Material.
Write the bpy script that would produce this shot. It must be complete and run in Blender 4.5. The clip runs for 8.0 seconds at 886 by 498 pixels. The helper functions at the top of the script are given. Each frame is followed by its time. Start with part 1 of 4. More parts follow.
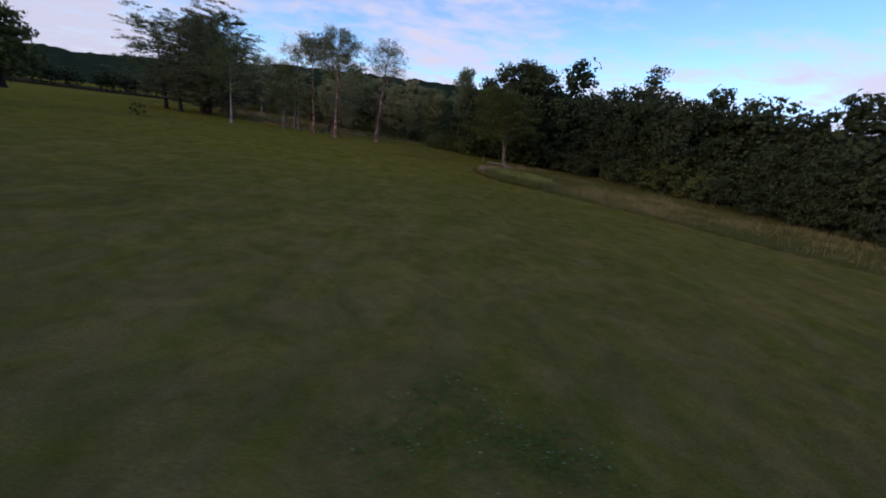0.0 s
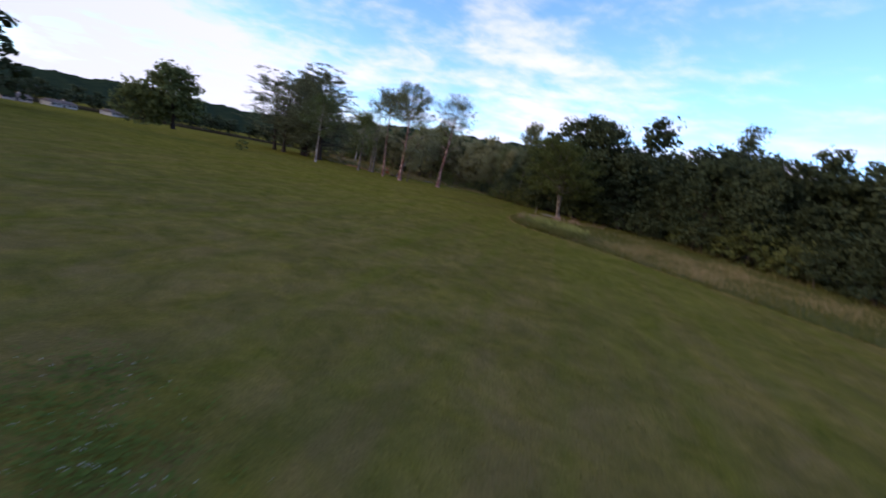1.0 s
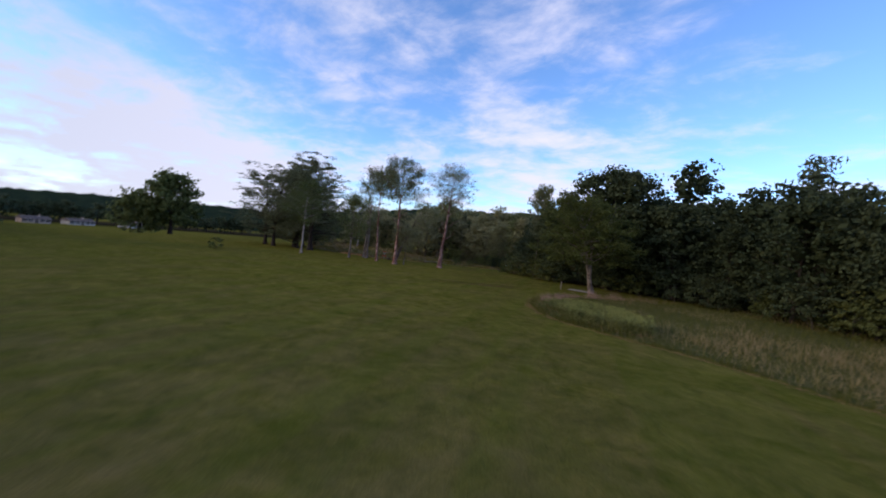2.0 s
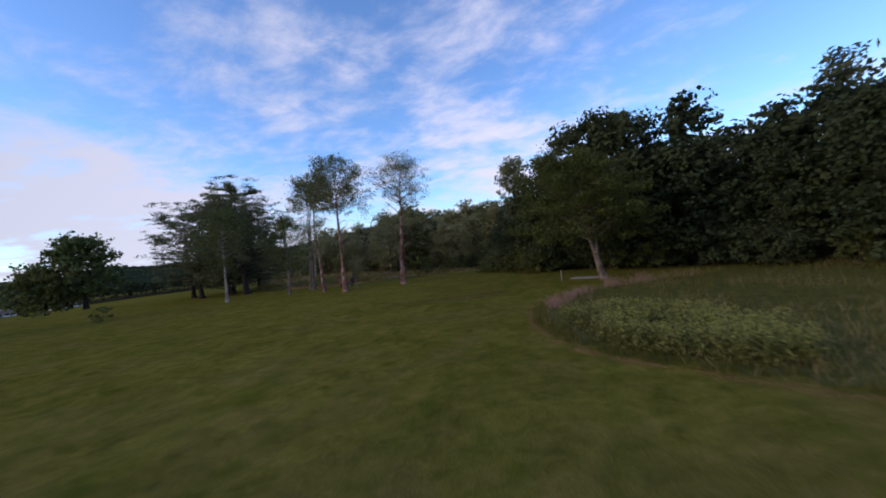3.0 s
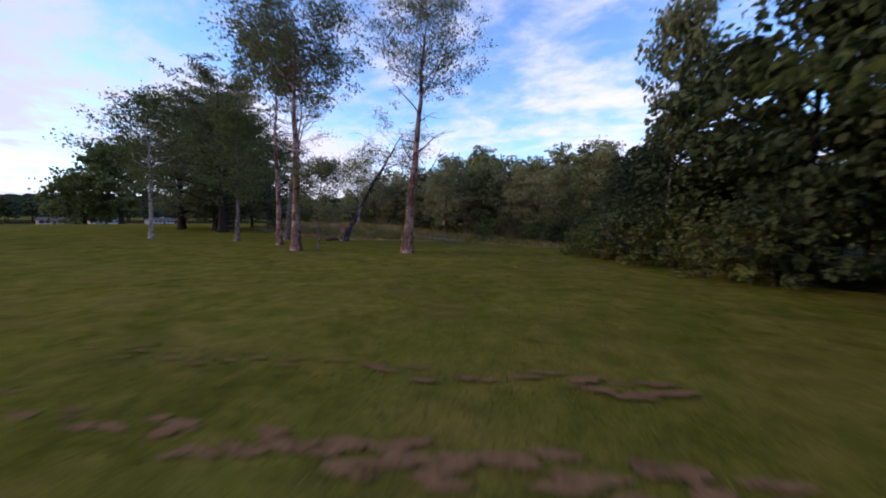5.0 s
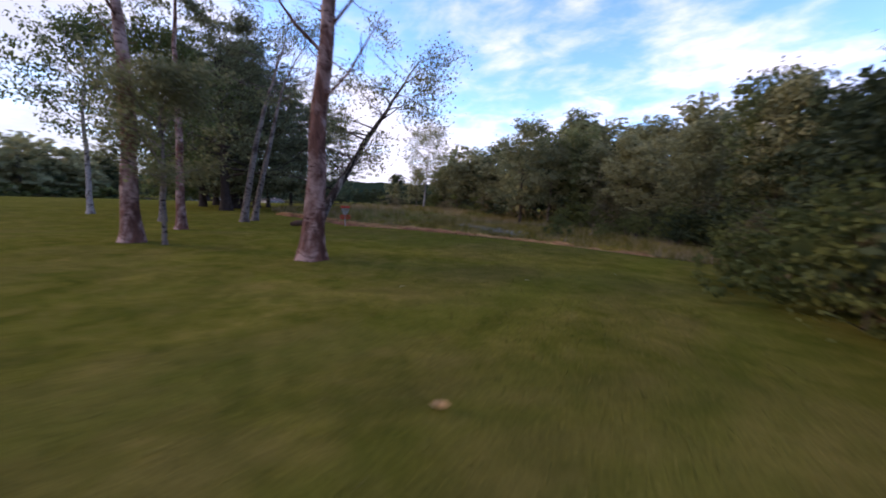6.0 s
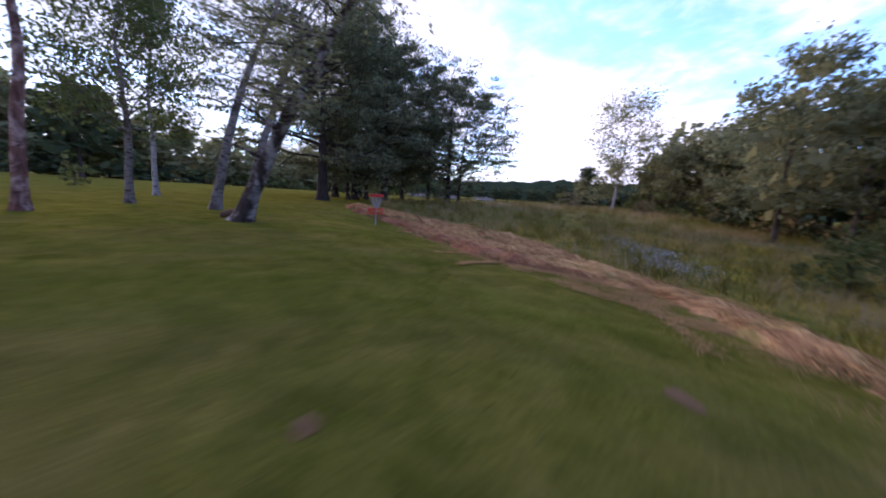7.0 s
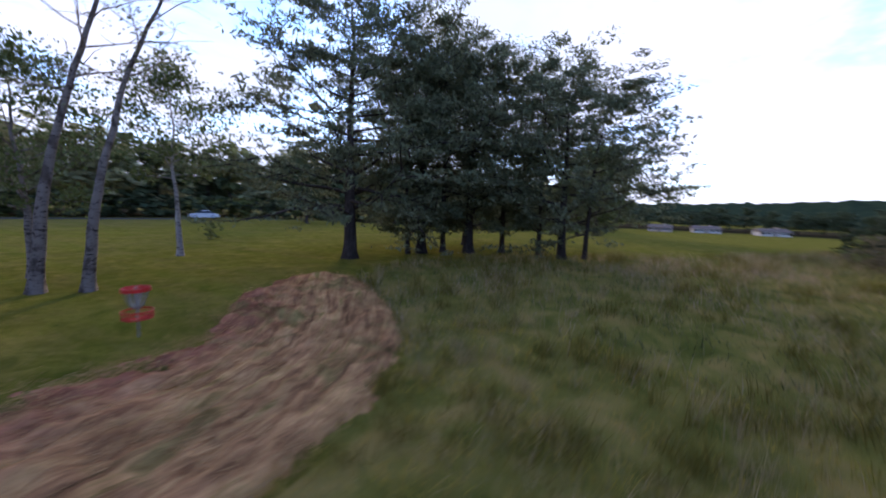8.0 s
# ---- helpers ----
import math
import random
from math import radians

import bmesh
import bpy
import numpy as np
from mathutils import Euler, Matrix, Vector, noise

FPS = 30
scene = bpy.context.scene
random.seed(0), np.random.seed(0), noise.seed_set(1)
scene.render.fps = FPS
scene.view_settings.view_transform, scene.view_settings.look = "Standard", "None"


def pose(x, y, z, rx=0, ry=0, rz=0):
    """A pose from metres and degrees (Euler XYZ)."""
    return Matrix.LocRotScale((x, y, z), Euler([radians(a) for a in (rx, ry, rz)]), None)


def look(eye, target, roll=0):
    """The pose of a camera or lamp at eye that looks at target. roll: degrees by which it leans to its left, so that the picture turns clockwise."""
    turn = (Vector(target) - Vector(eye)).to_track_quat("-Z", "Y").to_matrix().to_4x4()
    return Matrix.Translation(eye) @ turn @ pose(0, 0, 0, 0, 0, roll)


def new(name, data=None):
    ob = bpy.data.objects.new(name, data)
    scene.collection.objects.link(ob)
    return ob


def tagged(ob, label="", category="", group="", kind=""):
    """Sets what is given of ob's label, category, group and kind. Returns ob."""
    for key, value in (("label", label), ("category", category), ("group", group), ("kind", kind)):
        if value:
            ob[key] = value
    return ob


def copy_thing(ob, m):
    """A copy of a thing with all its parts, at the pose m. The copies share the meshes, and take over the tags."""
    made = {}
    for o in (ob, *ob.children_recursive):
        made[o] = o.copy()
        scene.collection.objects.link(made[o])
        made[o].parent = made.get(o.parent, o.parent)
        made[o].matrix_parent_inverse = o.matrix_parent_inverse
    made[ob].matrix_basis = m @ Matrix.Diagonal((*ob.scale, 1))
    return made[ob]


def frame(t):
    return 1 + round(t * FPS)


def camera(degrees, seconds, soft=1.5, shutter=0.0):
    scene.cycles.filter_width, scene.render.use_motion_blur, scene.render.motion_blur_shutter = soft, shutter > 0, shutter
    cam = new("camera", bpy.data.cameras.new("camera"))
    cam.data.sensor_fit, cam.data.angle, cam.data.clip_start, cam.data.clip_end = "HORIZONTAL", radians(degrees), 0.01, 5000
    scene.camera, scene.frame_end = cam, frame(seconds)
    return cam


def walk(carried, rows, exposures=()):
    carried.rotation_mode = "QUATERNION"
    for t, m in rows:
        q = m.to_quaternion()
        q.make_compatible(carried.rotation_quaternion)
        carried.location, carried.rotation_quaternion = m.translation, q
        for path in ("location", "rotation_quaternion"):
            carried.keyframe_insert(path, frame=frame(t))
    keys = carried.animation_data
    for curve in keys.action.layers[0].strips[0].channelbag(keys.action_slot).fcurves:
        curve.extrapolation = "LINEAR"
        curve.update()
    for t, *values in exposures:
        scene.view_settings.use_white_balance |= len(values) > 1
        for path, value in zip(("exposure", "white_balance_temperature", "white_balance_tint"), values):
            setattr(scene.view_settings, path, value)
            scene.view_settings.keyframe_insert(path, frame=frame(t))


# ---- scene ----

# ---------------- camera and flight ----------------
cam = camera(101.0, 8.0, soft=1.8, shutter=0.3)
PATH = [
    (0, 3.02, 14.03, 4.07, 70.85, -7.71, 3.45),
    (0.5, 6.16, 14.45, 3.91, 69.78, -4.24, 8.83),
    (1, 8.27, 16.05, 3.39, 77.12, -11.11, 18.36),
    (1.2, 8.31, 17.59, 3.61, 79.92, -13.59, 21.00),
    (2.3, 6.59, 27.97, 3.54, 90.40, 1.23, 18.29),
    (2.5, 6.31, 29.89, 3.45, 90.66, 5.09, 16.63),
    (3, 5.46, 34.72, 3.30, 89.81, 6.49, 16.69),
    (3.5, 4.53, 39.57, 2.97, 88.75, 6.59, 16.92),
    (4, 3.43, 44.44, 2.51, 89.05, 3.49, 19.81),
    (4.5, 2.36, 49.32, 2.11, 87.48, -0.92, 25.67),
    (4.7, 2.03, 51.25, 2.05, 86.15, -1.49, 27.36),
    (5.8, -0.97, 64.28, 1.69, 82.51, -0.66, 41.23),
    (6, -1.52, 66.60, 1.56, 82.41, -2.43, 46.02),
    (6.5, -3.84, 72.95, 1.05, 81.58, -4.61, 63.94),
    (7, -7.28, 78.75, 1.27, 80.85, -3.68, 80.39),
    (7.5, -12.02, 84.25, 1.91, 79.99, -2.19, 96.12),
    (8, -18.78, 89.78, 3.15, 83.48, -1.53, 118.70),
]
walk(cam, [(t, pose(x, y, z, rx, ry, rz)) for t, x, y, z, rx, ry, rz in PATH],
     exposures=[(0, 0.26, 6600, 14), (0.5, 0.62, 6600, 14), (1.0, 0.88, 6650, 14), (1.2, 0.88, 6650, 13), (2.5, 0.46, 6700, 11), (3.5, 0.54, 6750, 12), (4.0, 0.68, 6850, 13),
                (4.5, 0.74, 6800, 14), (6.0, 1.20, 6900, 18), (7.0, 1.58, 6600, 23), (8.0, 1.50, 6500, 17)])

# ---------------- sky and sun ----------------
SUN_DIR = Vector((-0.80, -0.52, 0.30)).normalized()      # towards the sun, low over the far field
world = bpy.data.worlds.new("sky")
scene.world = world
world.use_nodes = True
wn, wl = world.node_tree.nodes, world.node_tree.links
wn.clear()


def wnode(kind, **inputs):
    n = wn.new(kind)
    for k, v in inputs.items():
        n.inputs[k.replace("_", " ")].default_value = v
    return n


def wmath(op, a, b=None, clamp=False):
    n = wn.new("ShaderNodeMath")
    n.operation, n.use_clamp = op, clamp
    for i, v in enumerate((a, b)):
        if v is None:
            continue
        if isinstance(v, (int, float)):
            n.inputs[i].default_value = v
        else:
            wl.new(v, n.inputs[i])
    return n.outputs[0]


sky = wn.new("ShaderNodeTexSky")
sky.sky_type = "NISHITA"
sky.sun_disc = False
sky.sun_elevation = math.asin(SUN_DIR.z)
sky.sun_rotation = math.atan2(SUN_DIR.x, SUN_DIR.y)
sky.altitude, sky.air_density, sky.dust_density, sky.ozone_density = 300, 1.0, 0.1, 2.5
wcoord = wn.new("ShaderNodeTexCoord")
wsep = wn.new("ShaderNodeSeparateXYZ")
wl.new(wcoord.outputs["Generated"], wsep.inputs[0])
wz = wmath("MAXIMUM", wsep.outputs[2], 0.0)
wd = wmath("ADD", wz, 0.16)
wcom = wn.new("ShaderNodeCombineXYZ")
wl.new(wmath("DIVIDE", wsep.outputs[0], wd), wcom.inputs[0])
wl.new(wmath("DIVIDE", wsep.outputs[1], wd), wcom.inputs[1])
big = wnode("ShaderNodeTexNoise", Scale=0.62, Detail=4.0, Roughness=0.5, Distortion=0.4)
fine = wnode("ShaderNodeTexNoise", Scale=3.4, Detail=7.0, Roughness=0.62, Distortion=0.25)
wmap = wn.new("ShaderNodeMapping")
wmap.inputs["Scale"].default_value = (0.95, 1.15, 1.0)
wmap.inputs["Rotation"].default_value = (0, 0, radians(35))
wmap.inputs["Location"].default_value = (1.7, 0.4, 0.0)
wl.new(wcom.outputs[0], wmap.inputs[0])
wl.new(wmap.outputs[0], big.inputs[0])
wl.new(wmap.outputs[0], fine.inputs[0])
# cloud cover thickens low down and round the sun
wdot = wn.new("ShaderNodeVectorMath")
wdot.operation = "DOT_PRODUCT"
wdot.inputs[1].default_value = SUN_DIR
wl.new(wcoord.outputs["Generated"], wdot.inputs[0])
glow = wmath("POWER", wmath("MULTIPLY_ADD", wdot.outputs["Value"], 0.5), 3.0)
wn[-1].use_clamp = True
cover = wmath("ADD", wmath("MULTIPLY", big.outputs[0], 0.62), wmath("MULTIPLY", fine.outputs[0], 0.38))
low = wmath("MULTIPLY", wmath("SUBTRACT", 0.35, wz, True), 0.30)
cover = wmath("ADD", wmath("ADD", cover, low), wmath("MULTIPLY", glow, 0.10))
wr = wn.new("ShaderNodeMapRange")
wr.interpolation_type = "SMOOTHSTEP"
wr.inputs["From Min"].default_value, wr.inputs["From Max"].default_value = 0.46, 0.66
wr.inputs["To Max"].default_value = 0.96
wl.new(cover, wr.inputs["Value"])
tint = wn.new("ShaderNodeMix")
tint.data_type, tint.blend_type = "RGBA", "MULTIPLY"
tint.inputs["Factor"].default_value = 1.0
tint.inputs["B"].default_value = (1.30, 1.62, 2.15, 1)
wl.new(sky.outputs[0], tint.inputs["A"])
cloudcol = wn.new("ShaderNodeMix")
cloudcol.data_type = "RGBA"
cloudcol.inputs["A"].default_value = (5.9, 5.95, 7.6, 1)
cloudcol.inputs["B"].default_value = (3.2, 3.6, 4.5, 1)
wl.new(glow, cloudcol.inputs["Factor"])
skymix = wn.new("ShaderNodeMix")
skymix.data_type = "RGBA"
wl.new(wr.outputs[0], skymix.inputs["Factor"])
wl.new(tint.outputs["Result"], skymix.inputs["A"])
wl.new(cloudcol.outputs["Result"], skymix.inputs["B"])
wbg = wn.new("ShaderNodeBackground")
wbg.inputs["Strength"].default_value = 0.10
wl.new(skymix.outputs["Result"], wbg.inputs["Color"])
wout = wn.new("ShaderNodeOutputWorld")
wl.new(wbg.outputs[0], wout.inputs[0])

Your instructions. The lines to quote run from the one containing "import numpy as np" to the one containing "of a camera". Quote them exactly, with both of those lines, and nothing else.

The answer.
import numpy as np
from mathutils import Euler, Matrix, Vector, noise

FPS = 30
scene = bpy.context.scene
random.seed(0), np.random.seed(0), noise.seed_set(1)
scene.render.fps = FPS
scene.view_settings.view_transform, scene.view_settings.look = "Standard", "None"


def pose(x, y, z, rx=0, ry=0, rz=0):
    """A pose from metres and degrees (Euler XYZ)."""
    return Matrix.LocRotScale((x, y, z), Euler([radians(a) for a in (rx, ry, rz)]), None)


def look(eye, target, roll=0):
    """The pose of a camera or lamp at eye that looks at target. roll: degrees by which it leans to its left, so that the picture turns clockwise."""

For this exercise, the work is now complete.